**REQUEST:**
Reproduce all the lines below exactly and omit the images.

--- MATERIAL PROVIDED ---

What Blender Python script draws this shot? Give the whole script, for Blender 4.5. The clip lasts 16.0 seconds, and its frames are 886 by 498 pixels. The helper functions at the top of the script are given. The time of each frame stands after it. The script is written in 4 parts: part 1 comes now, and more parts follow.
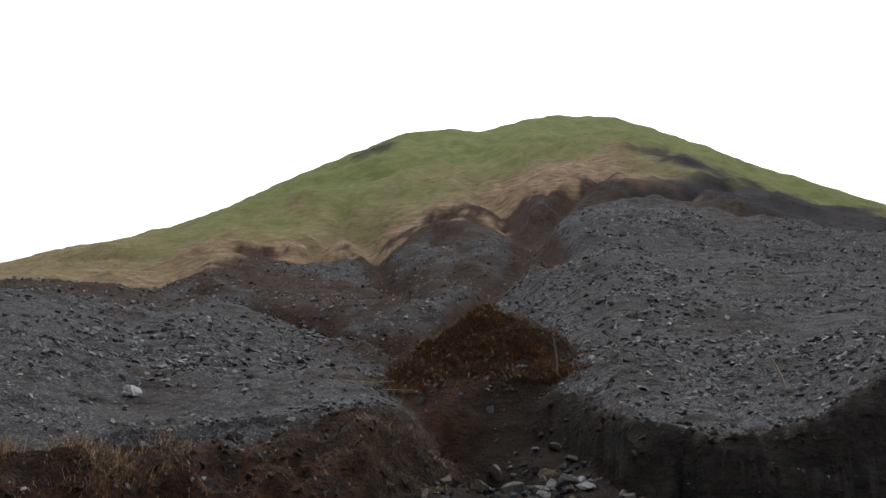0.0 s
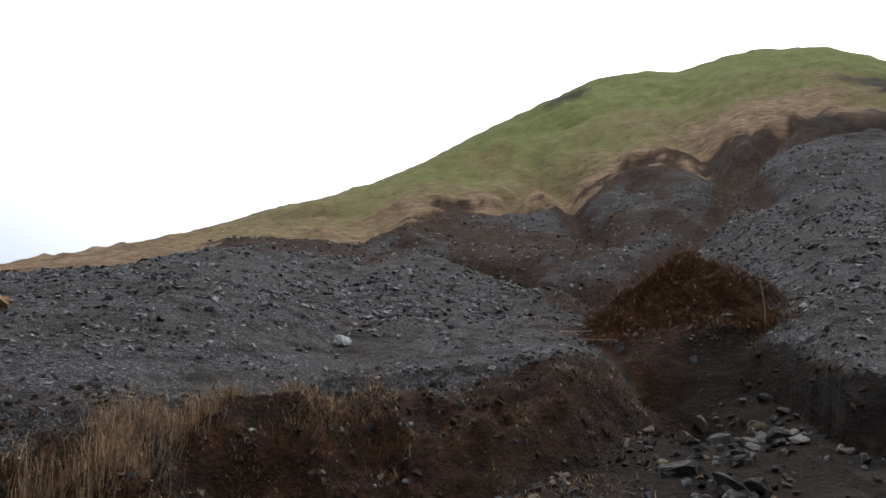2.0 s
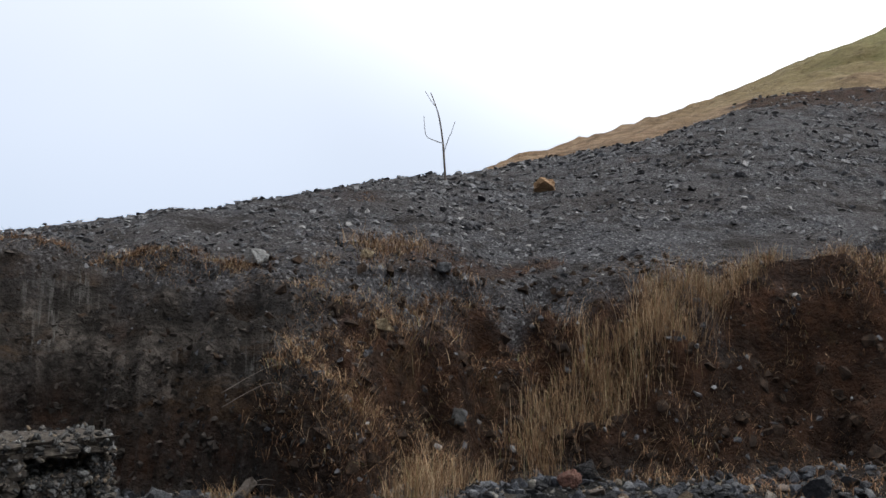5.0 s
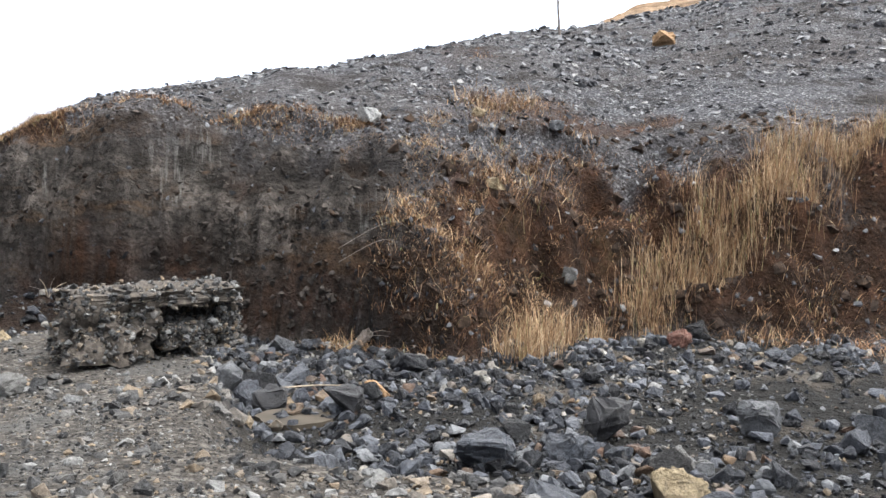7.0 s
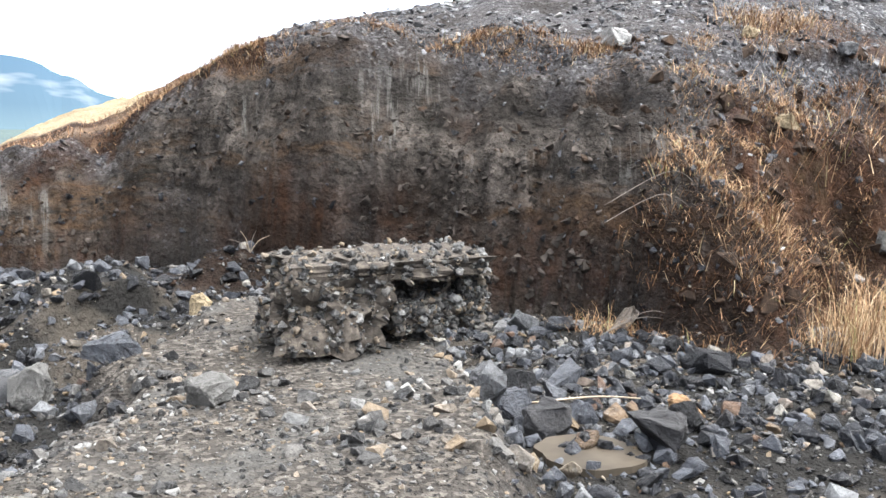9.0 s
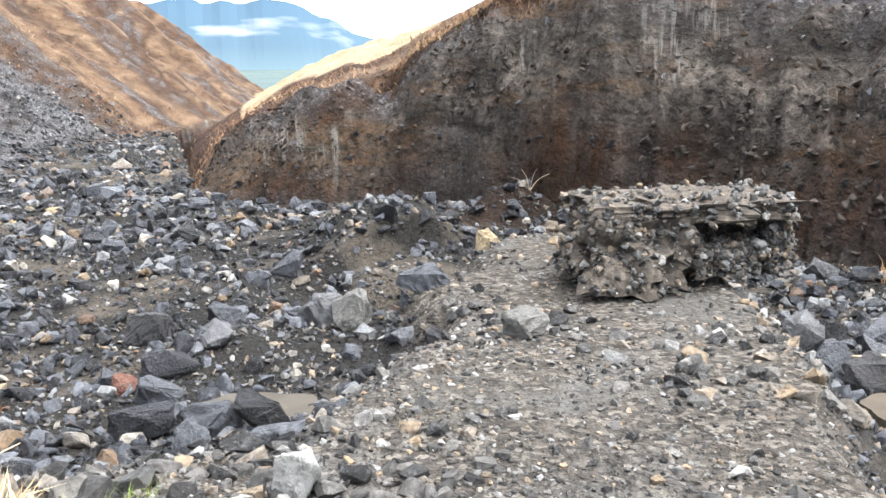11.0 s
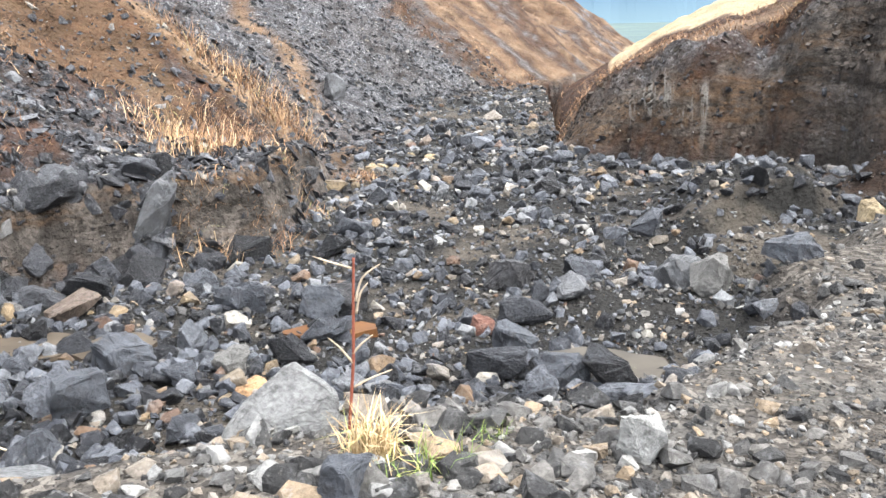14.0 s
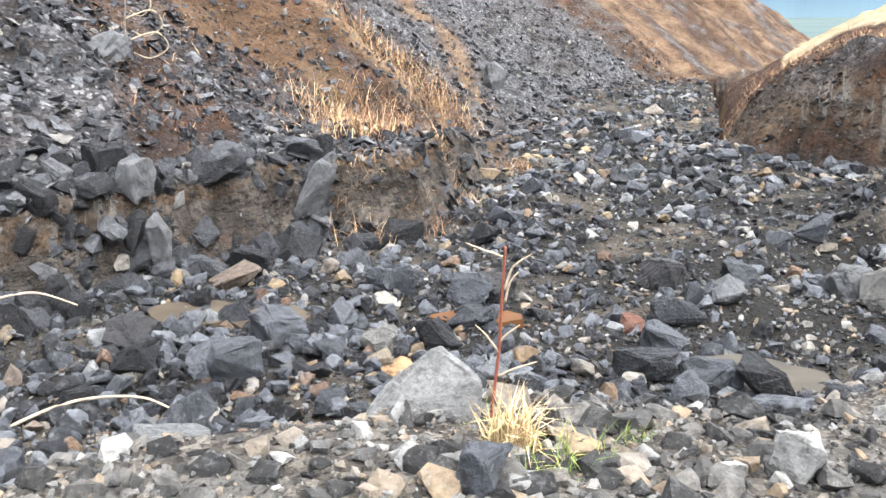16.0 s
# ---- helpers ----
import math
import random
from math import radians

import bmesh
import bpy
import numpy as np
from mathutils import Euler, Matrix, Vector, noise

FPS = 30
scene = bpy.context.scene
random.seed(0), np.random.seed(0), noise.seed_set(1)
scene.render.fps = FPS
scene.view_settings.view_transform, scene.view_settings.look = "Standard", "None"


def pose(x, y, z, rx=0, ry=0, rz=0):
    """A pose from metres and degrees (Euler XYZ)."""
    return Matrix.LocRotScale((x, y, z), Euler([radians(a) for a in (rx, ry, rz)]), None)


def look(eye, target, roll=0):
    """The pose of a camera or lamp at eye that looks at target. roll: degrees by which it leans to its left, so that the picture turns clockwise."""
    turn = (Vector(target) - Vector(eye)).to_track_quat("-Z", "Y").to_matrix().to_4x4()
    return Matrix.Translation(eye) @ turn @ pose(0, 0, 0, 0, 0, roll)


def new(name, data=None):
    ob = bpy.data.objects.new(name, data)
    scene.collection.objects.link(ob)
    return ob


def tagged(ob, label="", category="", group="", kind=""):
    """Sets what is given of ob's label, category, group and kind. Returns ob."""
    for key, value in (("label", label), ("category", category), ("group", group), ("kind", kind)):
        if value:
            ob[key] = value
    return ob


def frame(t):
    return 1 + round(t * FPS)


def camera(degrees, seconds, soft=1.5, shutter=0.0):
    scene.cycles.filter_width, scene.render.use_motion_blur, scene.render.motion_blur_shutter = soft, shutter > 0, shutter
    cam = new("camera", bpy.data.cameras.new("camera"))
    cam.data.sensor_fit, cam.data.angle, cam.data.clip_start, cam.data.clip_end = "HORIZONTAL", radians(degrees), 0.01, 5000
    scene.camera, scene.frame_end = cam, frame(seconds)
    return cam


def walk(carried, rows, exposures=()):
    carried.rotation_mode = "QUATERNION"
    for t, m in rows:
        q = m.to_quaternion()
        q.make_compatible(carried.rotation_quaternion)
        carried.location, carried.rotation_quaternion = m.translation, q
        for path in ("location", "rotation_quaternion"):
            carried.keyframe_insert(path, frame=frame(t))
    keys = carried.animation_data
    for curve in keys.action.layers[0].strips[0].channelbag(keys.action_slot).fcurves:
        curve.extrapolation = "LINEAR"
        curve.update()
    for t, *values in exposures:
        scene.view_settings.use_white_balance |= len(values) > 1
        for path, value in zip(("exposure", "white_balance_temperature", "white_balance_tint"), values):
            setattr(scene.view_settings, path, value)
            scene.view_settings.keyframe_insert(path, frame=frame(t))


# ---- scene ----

---

**EXERCISE OUTPUT:**
What Blender Python script draws this shot? Give the whole script, for Blender 4.5. The clip lasts 16.0 seconds, and its frames are 886 by 498 pixels. The helper functions at the top of the script are given. The time of each frame stands after it. The script is written in 4 parts: part 1 comes now, and more parts follow.
0.0 s
2.0 s
5.0 s
7.0 s
9.0 s
11.0 s
14.0 s
16.0 s
# ---- helpers ----
import math
import random
from math import radians

import bmesh
import bpy
import numpy as np
from mathutils import Euler, Matrix, Vector, noise

FPS = 30
scene = bpy.context.scene
random.seed(0), np.random.seed(0), noise.seed_set(1)
scene.render.fps = FPS
scene.view_settings.view_transform, scene.view_settings.look = "Standard", "None"


def pose(x, y, z, rx=0, ry=0, rz=0):
    """A pose from metres and degrees (Euler XYZ)."""
    return Matrix.LocRotScale((x, y, z), Euler([radians(a) for a in (rx, ry, rz)]), None)


def look(eye, target, roll=0):
    """The pose of a camera or lamp at eye that looks at target. roll: degrees by which it leans to its left, so that the picture turns clockwise."""
    turn = (Vector(target) - Vector(eye)).to_track_quat("-Z", "Y").to_matrix().to_4x4()
    return Matrix.Translation(eye) @ turn @ pose(0, 0, 0, 0, 0, roll)


def new(name, data=None):
    ob = bpy.data.objects.new(name, data)
    scene.collection.objects.link(ob)
    return ob


def tagged(ob, label="", category="", group="", kind=""):
    """Sets what is given of ob's label, category, group and kind. Returns ob."""
    for key, value in (("label", label), ("category", category), ("group", group), ("kind", kind)):
        if value:
            ob[key] = value
    return ob


def frame(t):
    return 1 + round(t * FPS)


def camera(degrees, seconds, soft=1.5, shutter=0.0):
    scene.cycles.filter_width, scene.render.use_motion_blur, scene.render.motion_blur_shutter = soft, shutter > 0, shutter
    cam = new("camera", bpy.data.cameras.new("camera"))
    cam.data.sensor_fit, cam.data.angle, cam.data.clip_start, cam.data.clip_end = "HORIZONTAL", radians(degrees), 0.01, 5000
    scene.camera, scene.frame_end = cam, frame(seconds)
    return cam


def walk(carried, rows, exposures=()):
    carried.rotation_mode = "QUATERNION"
    for t, m in rows:
        q = m.to_quaternion()
        q.make_compatible(carried.rotation_quaternion)
        carried.location, carried.rotation_quaternion = m.translation, q
        for path in ("location", "rotation_quaternion"):
            carried.keyframe_insert(path, frame=frame(t))
    keys = carried.animation_data
    for curve in keys.action.layers[0].strips[0].channelbag(keys.action_slot).fcurves:
        curve.extrapolation = "LINEAR"
        curve.update()
    for t, *values in exposures:
        scene.view_settings.use_white_balance |= len(values) > 1
        for path, value in zip(("exposure", "white_balance_temperature", "white_balance_tint"), values):
            setattr(scene.view_settings, path, value)
            scene.view_settings.keyframe_insert(path, frame=frame(t))


# ---- scene ----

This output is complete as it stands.